Juntos, os investigados teriam movimentado, pelo menos, R$ 1,3 bilhão a partir do "desconto indevido de mensalidades associativas em aposentadorias e benefícios do INSS sem o conhecimento ou autorização de seus beneficiários".
No Ceará, foram apreendidos veículos de luxo, como uma Ferrari e um Rollys-Royce, além de dezenas de sapatos avaliadas, cada par, em torno de R$ 40 mil.
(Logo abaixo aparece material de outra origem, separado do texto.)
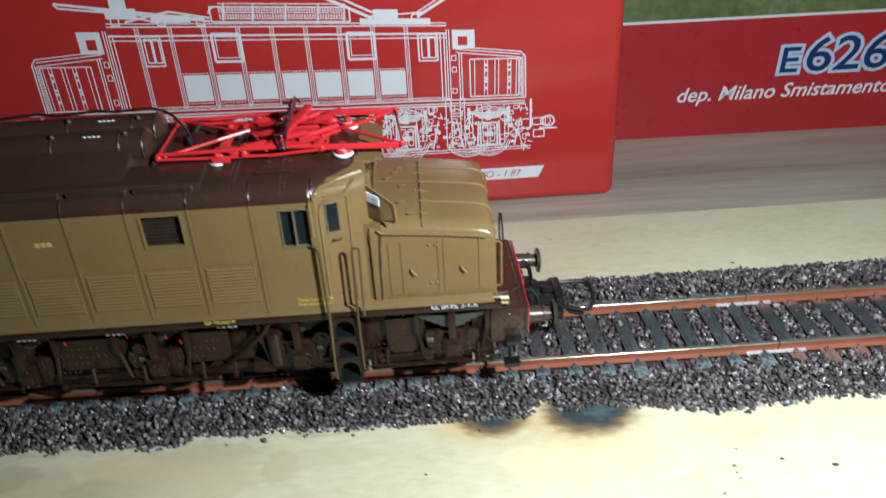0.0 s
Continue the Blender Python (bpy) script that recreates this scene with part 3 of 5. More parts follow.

O empresário Natjo de Lima Pinheiro é, segundo a Justiça Federal, "um dos principais gestores das associações investigadas, sendo um dos maiores envolvidos nas transações suspeitas relacionados aos valores astronômicos movimentos para associações, originados de valores obtidos através de milhares de descontos fraudulentos dos benefícios de aposentados pelo INSS, havendo grandes indícios que a operação das associações se dava em conjunto".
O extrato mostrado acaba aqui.